**** Given data
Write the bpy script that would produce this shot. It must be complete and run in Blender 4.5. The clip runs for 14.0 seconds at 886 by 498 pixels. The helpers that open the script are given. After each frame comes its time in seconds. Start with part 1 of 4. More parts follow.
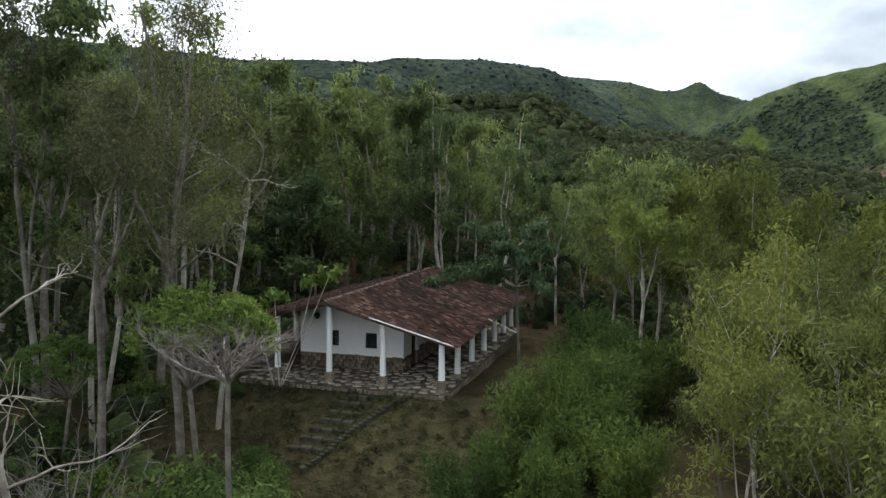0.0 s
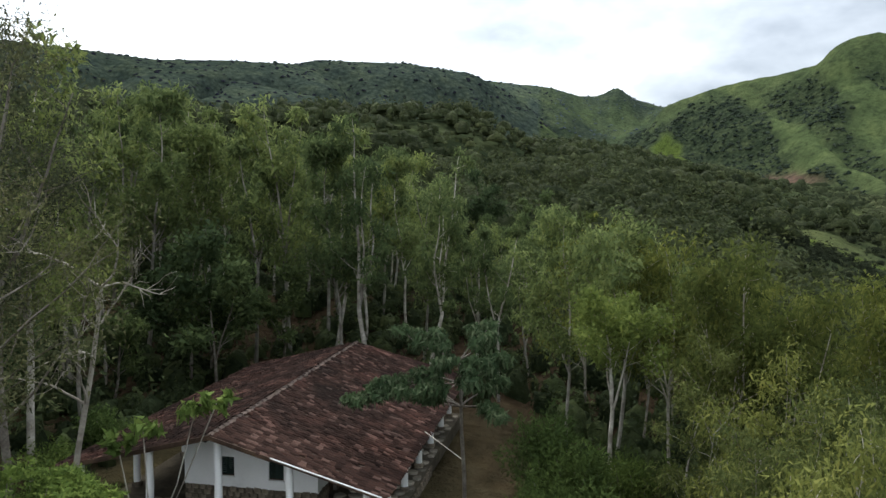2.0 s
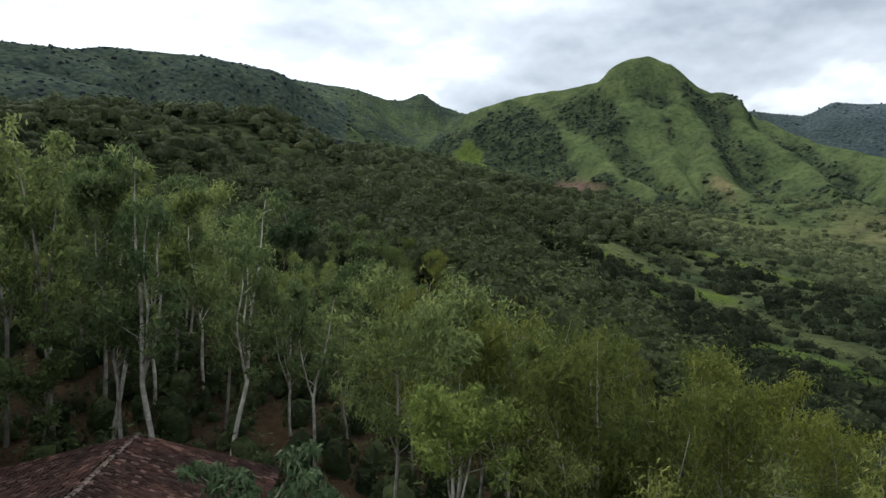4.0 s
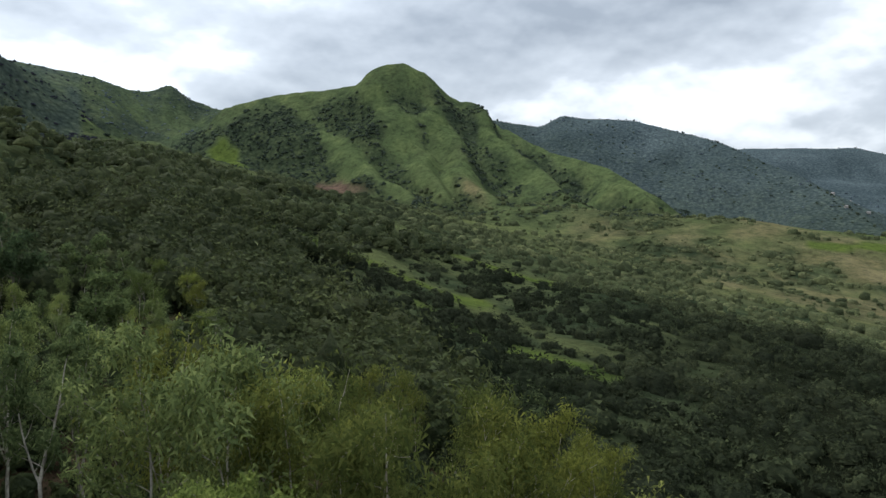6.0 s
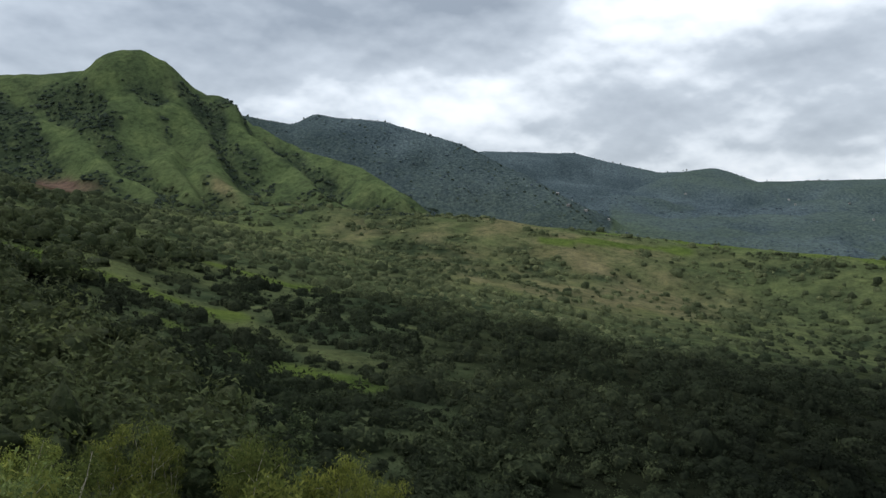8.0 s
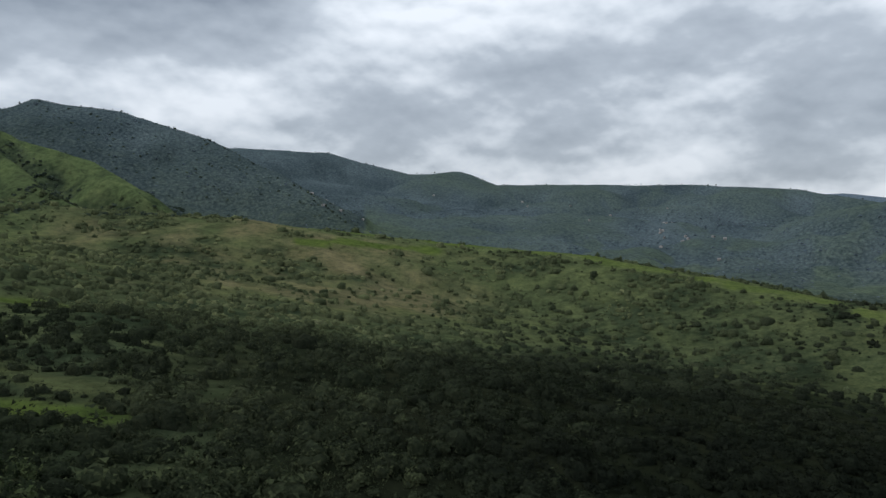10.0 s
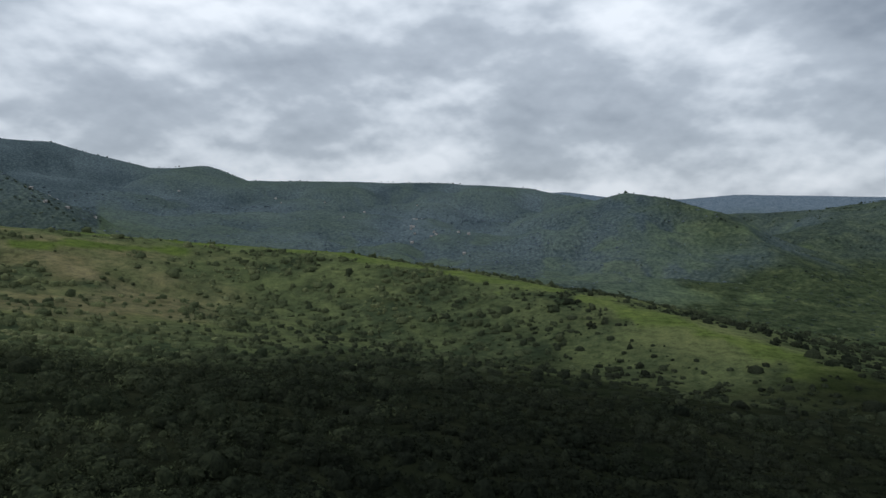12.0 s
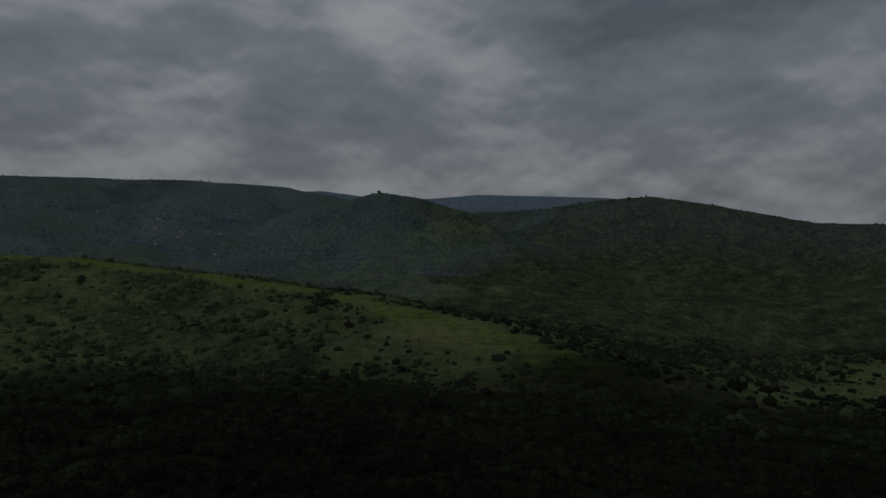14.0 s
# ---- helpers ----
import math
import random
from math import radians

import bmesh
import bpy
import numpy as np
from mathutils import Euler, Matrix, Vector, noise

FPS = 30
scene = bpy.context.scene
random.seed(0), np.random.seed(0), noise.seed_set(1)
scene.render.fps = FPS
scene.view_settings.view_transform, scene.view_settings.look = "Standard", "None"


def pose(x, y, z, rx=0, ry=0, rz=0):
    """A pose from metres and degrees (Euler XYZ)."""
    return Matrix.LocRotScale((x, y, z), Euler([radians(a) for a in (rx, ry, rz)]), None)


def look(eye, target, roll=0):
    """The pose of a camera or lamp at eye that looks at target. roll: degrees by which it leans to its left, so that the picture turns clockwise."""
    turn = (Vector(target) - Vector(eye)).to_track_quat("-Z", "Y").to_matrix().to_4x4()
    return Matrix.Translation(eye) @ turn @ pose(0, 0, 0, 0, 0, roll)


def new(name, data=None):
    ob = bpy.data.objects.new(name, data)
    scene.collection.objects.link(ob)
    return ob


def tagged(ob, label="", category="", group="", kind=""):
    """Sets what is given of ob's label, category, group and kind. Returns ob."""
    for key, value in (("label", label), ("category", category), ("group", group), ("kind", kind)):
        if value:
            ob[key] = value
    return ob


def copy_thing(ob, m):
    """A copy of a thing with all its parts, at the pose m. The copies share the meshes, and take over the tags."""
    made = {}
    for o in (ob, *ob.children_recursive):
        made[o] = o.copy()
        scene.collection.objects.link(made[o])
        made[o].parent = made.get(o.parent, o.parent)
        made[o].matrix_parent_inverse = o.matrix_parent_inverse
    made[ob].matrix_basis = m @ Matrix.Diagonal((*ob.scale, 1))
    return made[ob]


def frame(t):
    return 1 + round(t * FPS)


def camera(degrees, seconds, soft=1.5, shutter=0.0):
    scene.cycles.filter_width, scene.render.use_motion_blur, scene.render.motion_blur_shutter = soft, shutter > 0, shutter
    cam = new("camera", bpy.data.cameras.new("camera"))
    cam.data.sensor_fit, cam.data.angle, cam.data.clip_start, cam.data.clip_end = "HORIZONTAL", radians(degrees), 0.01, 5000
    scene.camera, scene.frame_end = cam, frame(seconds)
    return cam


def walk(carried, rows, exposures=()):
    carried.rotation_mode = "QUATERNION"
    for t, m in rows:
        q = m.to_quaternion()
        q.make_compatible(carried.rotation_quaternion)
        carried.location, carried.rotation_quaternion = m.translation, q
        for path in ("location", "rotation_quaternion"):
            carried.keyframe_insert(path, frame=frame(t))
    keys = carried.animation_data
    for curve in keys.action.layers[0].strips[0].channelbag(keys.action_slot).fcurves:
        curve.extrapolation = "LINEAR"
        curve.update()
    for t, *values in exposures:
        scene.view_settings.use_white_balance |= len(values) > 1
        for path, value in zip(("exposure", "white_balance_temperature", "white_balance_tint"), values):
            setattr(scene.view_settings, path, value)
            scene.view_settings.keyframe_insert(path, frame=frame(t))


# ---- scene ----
********
» Prompt:
Give the material again exactly as it is, but keep the pictures out.

» Task response:
Write the bpy script that would produce this shot. It must be complete and run in Blender 4.5. The clip runs for 14.0 seconds at 886 by 498 pixels. The helpers that open the script are given. After each frame comes its time in seconds. Start with part 1 of 4. More parts follow.
0.0 s
2.0 s
4.0 s
6.0 s
8.0 s
10.0 s
12.0 s
14.0 s
# ---- helpers ----
import math
import random
from math import radians

import bmesh
import bpy
import numpy as np
from mathutils import Euler, Matrix, Vector, noise

FPS = 30
scene = bpy.context.scene
random.seed(0), np.random.seed(0), noise.seed_set(1)
scene.render.fps = FPS
scene.view_settings.view_transform, scene.view_settings.look = "Standard", "None"


def pose(x, y, z, rx=0, ry=0, rz=0):
    """A pose from metres and degrees (Euler XYZ)."""
    return Matrix.LocRotScale((x, y, z), Euler([radians(a) for a in (rx, ry, rz)]), None)


def look(eye, target, roll=0):
    """The pose of a camera or lamp at eye that looks at target. roll: degrees by which it leans to its left, so that the picture turns clockwise."""
    turn = (Vector(target) - Vector(eye)).to_track_quat("-Z", "Y").to_matrix().to_4x4()
    return Matrix.Translation(eye) @ turn @ pose(0, 0, 0, 0, 0, roll)


def new(name, data=None):
    ob = bpy.data.objects.new(name, data)
    scene.collection.objects.link(ob)
    return ob


def tagged(ob, label="", category="", group="", kind=""):
    """Sets what is given of ob's label, category, group and kind. Returns ob."""
    for key, value in (("label", label), ("category", category), ("group", group), ("kind", kind)):
        if value:
            ob[key] = value
    return ob


def copy_thing(ob, m):
    """A copy of a thing with all its parts, at the pose m. The copies share the meshes, and take over the tags."""
    made = {}
    for o in (ob, *ob.children_recursive):
        made[o] = o.copy()
        scene.collection.objects.link(made[o])
        made[o].parent = made.get(o.parent, o.parent)
        made[o].matrix_parent_inverse = o.matrix_parent_inverse
    made[ob].matrix_basis = m @ Matrix.Diagonal((*ob.scale, 1))
    return made[ob]


def frame(t):
    return 1 + round(t * FPS)


def camera(degrees, seconds, soft=1.5, shutter=0.0):
    scene.cycles.filter_width, scene.render.use_motion_blur, scene.render.motion_blur_shutter = soft, shutter > 0, shutter
    cam = new("camera", bpy.data.cameras.new("camera"))
    cam.data.sensor_fit, cam.data.angle, cam.data.clip_start, cam.data.clip_end = "HORIZONTAL", radians(degrees), 0.01, 5000
    scene.camera, scene.frame_end = cam, frame(seconds)
    return cam


def walk(carried, rows, exposures=()):
    carried.rotation_mode = "QUATERNION"
    for t, m in rows:
        q = m.to_quaternion()
        q.make_compatible(carried.rotation_quaternion)
        carried.location, carried.rotation_quaternion = m.translation, q
        for path in ("location", "rotation_quaternion"):
            carried.keyframe_insert(path, frame=frame(t))
    keys = carried.animation_data
    for curve in keys.action.layers[0].strips[0].channelbag(keys.action_slot).fcurves:
        curve.extrapolation = "LINEAR"
        curve.update()
    for t, *values in exposures:
        scene.view_settings.use_white_balance |= len(values) > 1
        for path, value in zip(("exposure", "white_balance_temperature", "white_balance_tint"), values):
            setattr(scene.view_settings, path, value)
            scene.view_settings.keyframe_insert(path, frame=frame(t))


# ---- scene ----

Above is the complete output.